* Direction *
Return every line below in which "Euler" appears.

* Provided data *

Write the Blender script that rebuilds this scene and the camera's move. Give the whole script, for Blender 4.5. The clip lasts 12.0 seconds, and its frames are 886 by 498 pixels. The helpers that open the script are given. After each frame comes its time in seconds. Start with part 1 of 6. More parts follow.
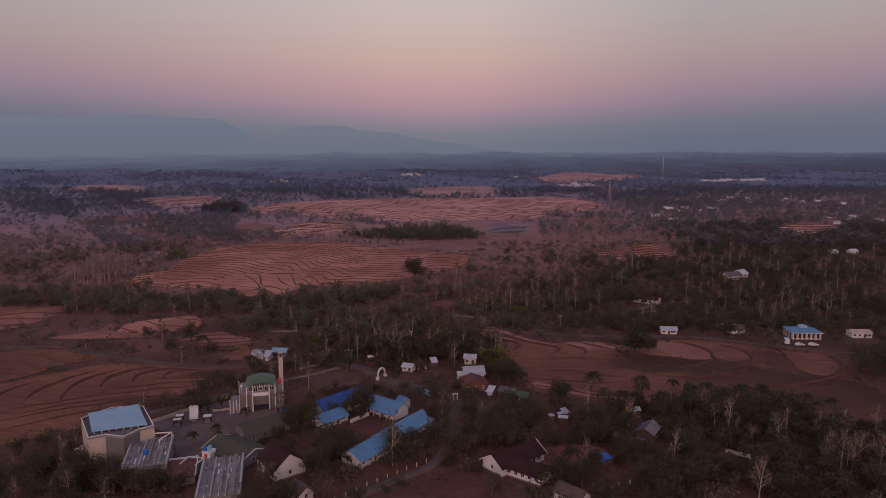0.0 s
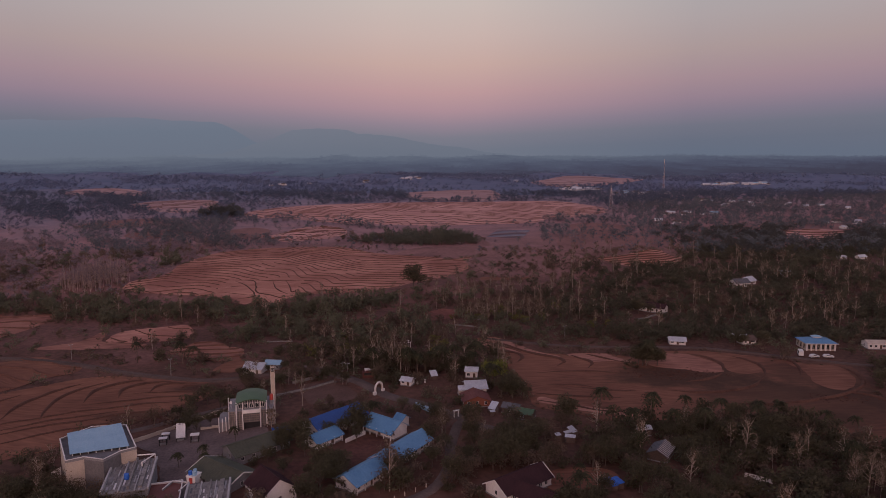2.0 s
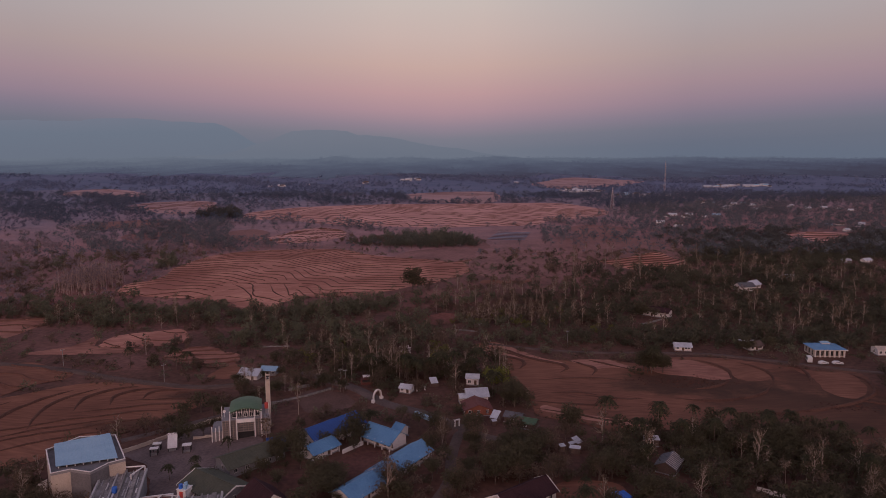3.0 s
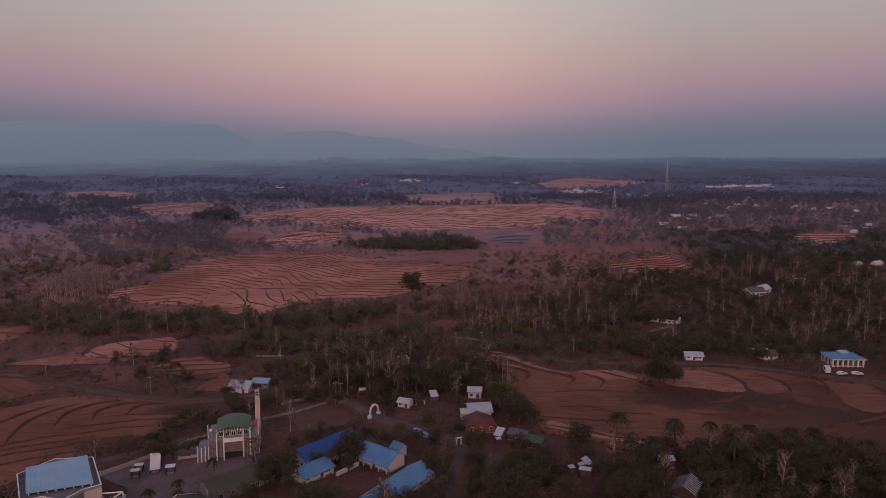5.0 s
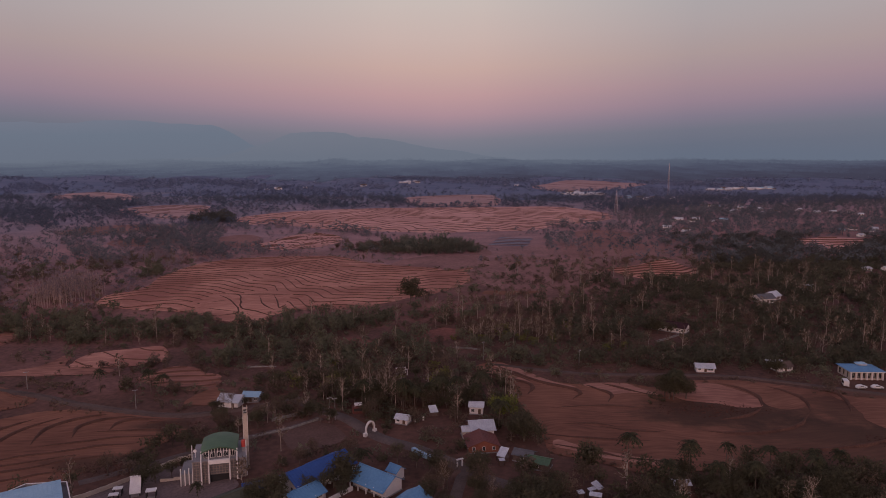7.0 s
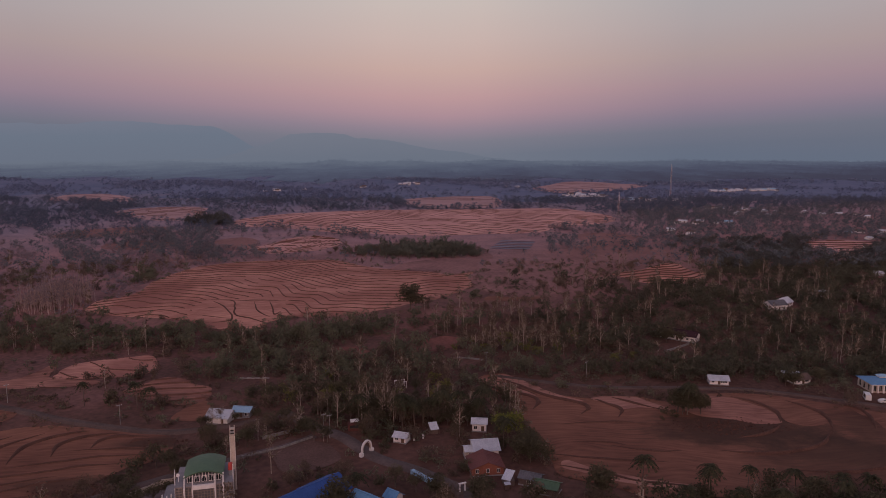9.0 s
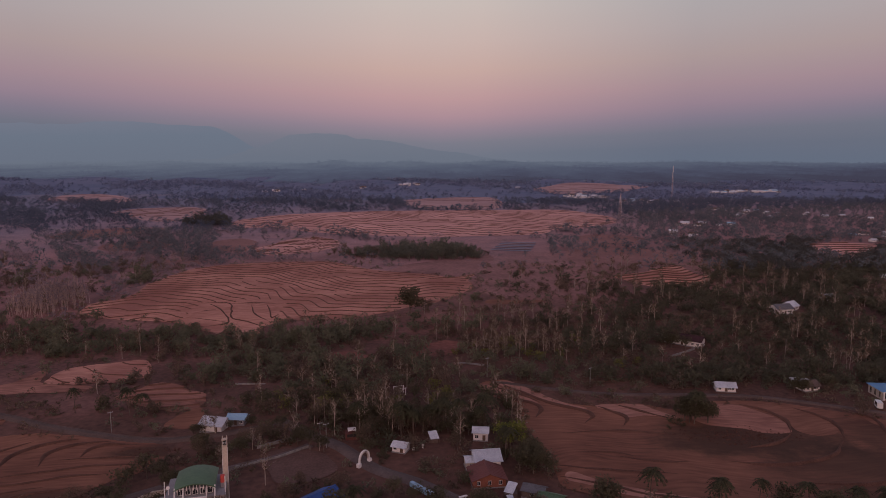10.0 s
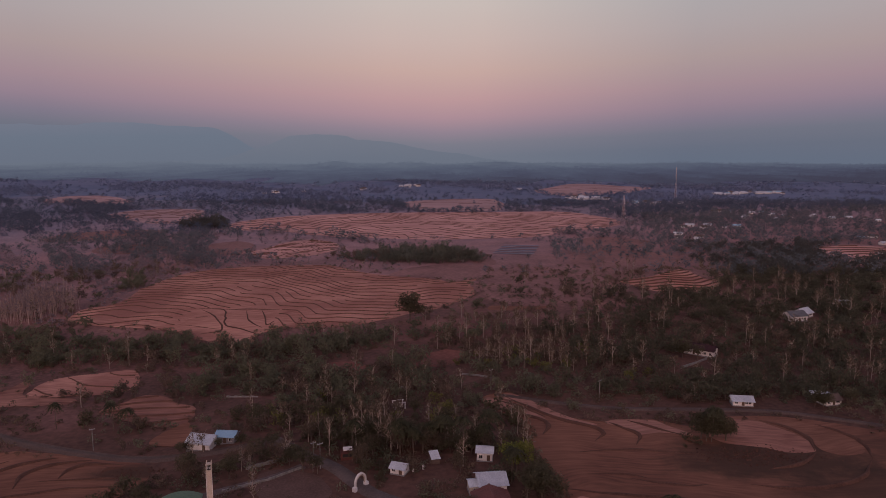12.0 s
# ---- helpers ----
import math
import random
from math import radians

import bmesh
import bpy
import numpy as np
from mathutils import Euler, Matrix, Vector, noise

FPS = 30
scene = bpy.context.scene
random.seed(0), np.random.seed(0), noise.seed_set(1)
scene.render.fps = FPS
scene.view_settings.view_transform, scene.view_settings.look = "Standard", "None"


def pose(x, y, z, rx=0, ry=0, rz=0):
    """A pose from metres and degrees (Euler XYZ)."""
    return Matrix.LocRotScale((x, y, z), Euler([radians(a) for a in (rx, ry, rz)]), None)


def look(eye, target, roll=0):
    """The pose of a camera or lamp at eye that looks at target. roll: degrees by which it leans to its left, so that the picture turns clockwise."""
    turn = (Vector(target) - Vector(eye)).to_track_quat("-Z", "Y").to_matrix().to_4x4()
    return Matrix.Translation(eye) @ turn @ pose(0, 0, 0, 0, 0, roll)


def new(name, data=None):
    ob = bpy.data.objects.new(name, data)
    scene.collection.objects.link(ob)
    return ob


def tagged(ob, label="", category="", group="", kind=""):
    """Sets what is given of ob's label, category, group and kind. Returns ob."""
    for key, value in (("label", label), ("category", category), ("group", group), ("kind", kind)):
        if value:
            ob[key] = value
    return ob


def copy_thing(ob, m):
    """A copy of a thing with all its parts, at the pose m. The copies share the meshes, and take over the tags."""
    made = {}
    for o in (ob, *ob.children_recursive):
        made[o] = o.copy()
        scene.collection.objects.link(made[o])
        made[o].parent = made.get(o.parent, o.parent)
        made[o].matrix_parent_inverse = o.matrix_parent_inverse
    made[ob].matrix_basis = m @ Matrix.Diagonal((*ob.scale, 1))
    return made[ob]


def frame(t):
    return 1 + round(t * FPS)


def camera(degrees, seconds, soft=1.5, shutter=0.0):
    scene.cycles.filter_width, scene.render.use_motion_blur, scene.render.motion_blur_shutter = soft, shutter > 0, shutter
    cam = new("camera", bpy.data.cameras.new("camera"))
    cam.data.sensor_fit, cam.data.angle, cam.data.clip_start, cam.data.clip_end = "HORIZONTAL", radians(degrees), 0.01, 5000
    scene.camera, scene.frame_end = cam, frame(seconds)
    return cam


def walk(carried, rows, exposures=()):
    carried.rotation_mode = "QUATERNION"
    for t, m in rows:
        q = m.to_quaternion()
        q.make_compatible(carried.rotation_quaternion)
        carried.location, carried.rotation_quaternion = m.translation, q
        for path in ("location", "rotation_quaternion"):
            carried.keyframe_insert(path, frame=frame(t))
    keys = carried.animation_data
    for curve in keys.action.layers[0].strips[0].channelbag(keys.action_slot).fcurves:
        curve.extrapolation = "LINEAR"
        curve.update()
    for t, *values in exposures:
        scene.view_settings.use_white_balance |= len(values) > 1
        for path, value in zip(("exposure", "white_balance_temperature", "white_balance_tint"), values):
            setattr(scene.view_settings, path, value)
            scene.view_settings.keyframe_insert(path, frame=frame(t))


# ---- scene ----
cam = camera(66.0, 12.0, soft=0.8)
PATH = [
    (0, (1.0, 1.544, 92.149), (0.996, 3.522, 91.859), -0.1),
    (0.5, (0.961, 4.365, 92.283), (0.958, 6.345, 91.995), -0.1),
    (1, (0.781, 7.454, 92.28), (0.778, 9.434, 91.994), -0.0),
    (1.5, (0.783, 10.516, 92.401), (0.78, 12.496, 92.119), -0.1),
    (2, (0.758, 13.928, 92.473), (0.755, 15.908, 92.192), -0.1),
    (2.5, (0.577, 17.61, 92.459), (0.576, 19.591, 92.18), -0.1),
    (3, (0.414, 21.141, 92.41), (0.412, 23.122, 92.133), -0.0),
    (5, (0.16, 35.154, 92.597), (0.159, 37.135, 92.322), -0.1),
    (5.5, (0.179, 38.526, 92.705), (0.178, 40.507, 92.431), -0.1),
    (6, (-0.042, 41.906, 92.772), (-0.041, 43.887, 92.498), -0.0),
    (6.5, (-0.093, 45.28, 92.847), (-0.093, 47.262, 92.576), -0.0),
    (7, (-0.153, 48.703, 92.958), (-0.152, 50.685, 92.687), -0.0),
    (9, (-0.507, 62.484, 93.356), (-0.506, 64.466, 93.088), 0.0),
    (9.5, (-0.615, 65.961, 93.445), (-0.614, 67.943, 93.177), 0.1),
    (10, (-0.665, 69.358, 93.432), (-0.664, 71.34, 93.166), 0.1),
    (10.5, (-0.726, 72.94, 93.563), (-0.726, 74.922, 93.297), 0.1),
    (11, (-0.748, 76.53, 93.559), (-0.749, 78.513, 93.295), 0.1),
    (11.5, (-0.88, 80.144, 93.631), (-0.88, 82.126, 93.368), 0.0),
    (12, (-0.994, 83.389, 93.658), (-0.995, 85.371, 93.395), 0.1),
]
walk(cam, [(t, look(eye, target, roll)) for t, eye, target, roll in PATH])

# ---- world and light: dusk sky, the sun just set behind the camera ----
def lin(r, g, b):
    def f(c):
        c /= 255.0
        return c / 12.92 if c <= 0.04045 else ((c + 0.055) / 1.055) ** 2.4
    return (f(r), f(g), f(b), 1.0)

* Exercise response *
from mathutils import Euler, Matrix, Vector, noise
    """A pose from metres and degrees (Euler XYZ)."""
    return Matrix.LocRotScale((x, y, z), Euler([radians(a) for a in (rx, ry, rz)]), None)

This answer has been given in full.